Q: What is the difference between GDP and GNP?
A: GDP is the market value of everything produced within a country; GNP is the value of what’s produced by a country’s residents, no matter where they live.
What is the difference between GDP and GNP, and which is more important in evaluating how healthy our economy is?
To explain further: GDP (gross domestic product) is, as we say on our FactCheckED.org site, "the total market value of goods and services produced within the borders of a country,” regardless of the nationality of those who produce them. GNP (gross national product) is the total market value of goods and services produced by the residents of a country, even if they’re living abroad. So if a U.S. resident earns money from an investment overseas, that value would be included in GNP (but not GDP). And the value of goods produced by foreign-owned businesses on U.S. land would be part of GDP (but not the other measure).

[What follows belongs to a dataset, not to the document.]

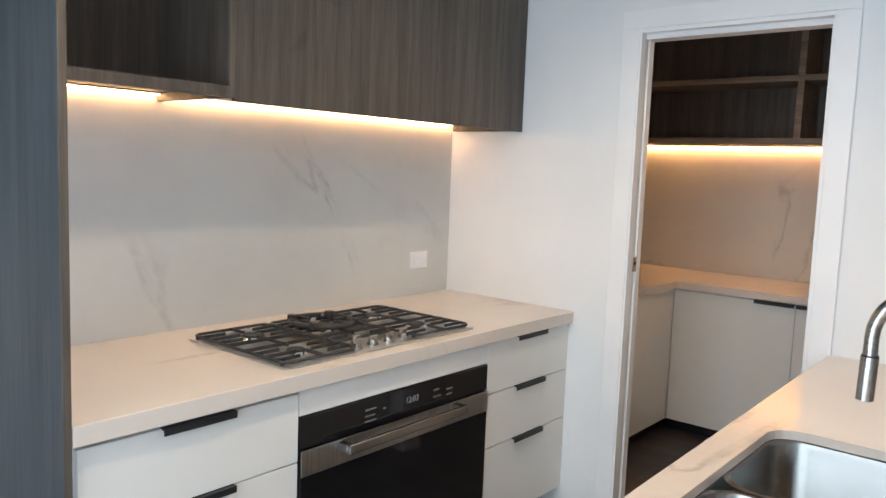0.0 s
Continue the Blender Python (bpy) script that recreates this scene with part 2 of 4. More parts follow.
OVENGLASS = two_tone("black_glass", (0.006, 0.006, 0.007), (0.01, 0.01, 0.011), 2, 0.06)
FRAME = two_tone("dark_window_frame", (0.028, 0.040, 0.058), (0.040, 0.055, 0.076), 3, 0.38, 0.35, stretch=(1, 1, 0.2))
PLASTIC = two_tone("white_plastic", (0.78, 0.78, 0.78), (0.82, 0.82, 0.82), 6, 0.3)
GREYPL = two_tone("grey_screen", (0.10, 0.11, 0.12), (0.14, 0.15, 0.16), 6, 0.15)
DARKGAP = two_tone("dark_gap", (0.012, 0.012, 0.012), (0.02, 0.02, 0.02), 6, 0.8)
PLANK = wood("grey_brown_oak_floor", (0.035, 0.031, 0.029), (0.058, 0.051, 0.048), "x", 0.45, 0.5, vary=0.06, grain=0.08)
LED = glowing("warm_led", (1.0, 0.52, 0.20), 17.0)
LEDP = glowing("pantry_led", (1.0, 0.45, 0.14), 28.0)
LEDW = glowing("pendant_led", (1.0, 0.60, 0.32), 29.0)
DOWN = glowing("downlight_lens", (1.0, 0.80, 0.55), 18.0)
CLOCK, n_c, l_c, b_c = material("clock_digits", 0.5, 0.0, (0.08, 0.09, 0.1))
b_c.inputs["Emission Color"].default_value, b_c.inputs["Emission Strength"].default_value = (0.75, 0.85, 0.9, 1), 0.07
GLASS = clear_glass("clear_glass", (0.93, 0.95, 0.94))
TINT = clear_glass("green_tinted_glass", (0.68, 0.88, 0.83))
SMOKE = clear_glass("smoky_glass", (0.60, 0.66, 0.67))
RAILGLASS = clear_glass("railing_glass", (0.985, 0.995, 0.99), 0.04)
DROP, n_d, l_d, b_d = material("rain_drop", 0.12, 0.0, (0.92, 0.95, 0.95))
b_d.inputs["Transmission Weight"].default_value, b_d.inputs["IOR"].default_value = 0.4, 1.33
FROST, n_f, l_f, b_f = material("frosted_glass", 0.45, 0.0, (0.72, 0.83, 0.81))
f_mix, f_tr, f_out = n_f.new("ShaderNodeMixShader"), n_f.new("ShaderNodeBsdfTranslucent"), n_f["Material Output"]
f_mix.inputs[0].default_value = 0.62
f_tr.inputs["Color"].default_value = (0.90, 0.97, 0.955, 1)
f_ra, f_no = noise_ramp(n_f, l_f, 1.2, [(0.3, (0.68, 0.79, 0.77)), (0.7, (0.76, 0.86, 0.84))])
l_f.new(f_ra.outputs["Color"], b_f.inputs["Base Color"])
l_f.new(b_f.outputs["BSDF"], f_mix.inputs[1])
l_f.new(f_tr.outputs["BSDF"], f_mix.inputs[2])
l_f.new(f_mix.outputs["Shader"], f_out.inputs["Surface"])
GREYW = two_tone("parapet_render", (0.102, 0.106, 0.118), (0.118, 0.122, 0.135), 1.6, 0.7, bumpy=0.12)
CAP = two_tone("parapet_capping", (0.34, 0.35, 0.37), (0.46, 0.47, 0.49), 4, 0.2, 0.5)
JOINT = two_tone("joint_sealant", (0.066, 0.069, 0.078), (0.082, 0.085, 0.094), 4, 0.7)


def wet_tile():
    m, n, l, b = material("wet_porcelain_tile", 0.4)
    ra, no = noise_ramp(n, l, 5, [(0.35, (0.455, 0.455, 0.45)), (0.65, (0.515, 0.515, 0.51))], 5)
    tc, mp, pu = n.new("ShaderNodeTexCoord"), n.new("ShaderNodeMapping"), n.new("ShaderNodeTexNoise")
    geo = n.new("ShaderNodeNewGeometry")
    mp.inputs["Scale"].default_value = (0.55, 1.3, 0.2)
    pu.inputs["Scale"].default_value, pu.inputs["Detail"].default_value, pu.inputs["Distortion"].default_value = 0.85, 4, 0.5
    l.new(geo.outputs["Position"], mp.inputs["Vector"])
    l.new(mp.outputs["Vector"], pu.inputs["Vector"])
    puddle = n.new("ShaderNodeValToRGB")
    puddle.color_ramp.elements[0].position, puddle.color_ramp.elements[1].position = 0.49, 0.515
    sep, slope, low, jit, add = n.new("ShaderNodeSeparateXYZ"), n.new("ShaderNodeMapRange"), n.new("ShaderNodeMath"), n.new("ShaderNodeMath"), n.new("ShaderNodeMath")
    oi = n.new("ShaderNodeObjectInfo")
    l.new(geo.outputs["Position"], sep.inputs["Vector"])
    slope.inputs["From Min"].default_value, slope.inputs["From Max"].default_value = -5.2, -8.4
    slope.inputs["To Min"].default_value, slope.inputs["To Max"].default_value = -0.05, 0.055
    l.new(sep.outputs["Y"], slope.inputs["Value"])
    jit.operation, low.operation, add.operation = "MULTIPLY_ADD", "ADD", "ADD"
    jit.inputs[1].default_value, jit.inputs[2].default_value = 0.07, -0.035
    l.new(oi.outputs["Random"], jit.inputs[0])
    l.new(slope.outputs["Result"], low.inputs[0])
    l.new(jit.outputs[0], low.inputs[1])
    l.new(low.outputs[0], add.inputs[0])
    l.new(pu.outputs["Fac"], add.inputs[1])
    l.new(add.outputs[0], puddle.inputs["Fac"])
    mx = n.new("ShaderNodeMixRGB")
    mx.blend_type = "MULTIPLY"
    mx.inputs[2].default_value = (0.62, 0.61, 0.61, 1)
    l.new(puddle.outputs["Color"], mx.inputs[0])
    hs, mr = n.new("ShaderNodeHueSaturation"), n.new("ShaderNodeMapRange")
    mr.inputs["To Min"].default_value, mr.inputs["To Max"].default_value = 0.95, 1.05
    l.new(oi.outputs["Random"], mr.inputs["Value"])
    l.new(mr.outputs["Result"], hs.inputs["Value"])
    l.new(ra.outputs["Color"], hs.inputs["Color"])
    l.new(hs.outputs["Color"], mx.inputs[1])
    l.new(mx.outputs["Color"], b.inputs["Base Color"])
    rr = n.new("ShaderNodeMapRange")
    rr.inputs["To Min"].default_value, rr.inputs["To Max"].default_value = 0.26, 0.03
    l.new(puddle.outputs["Color"], rr.inputs["Value"])
    l.new(rr.outputs["Result"], b.inputs["Roughness"])
    b.inputs["IOR"].default_value = 1.5
    return m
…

As for which is the better indicator of economic health, GDP is the primary measure used by the U.S. Department of Commerce’s Bureau of Economic Analysis. The BEA says that GDP "refers to production taking place in the United States. It is, therefore, the appropriate measure for much of the short-term monitoring and analysis of the U.S. economy." Prior to 1991, however, the BEA used GNP as its primary measure. When it made the switch, the BEA noted that GDP was already being used by "virtually all other countries," so making comparisons between the U.S. and other nations would be easier. GDP is also consistent with other economic indicators, such as employment.
The BEA continues to provide GNP figures, and it says the measure is particularly useful in looking at topics such as income of U.S. residents and how income is used. There has not been a large difference between the two measures in this country, but in other nations, such as those with a high number of foreign investments, the GDP will be notably higher than GNP.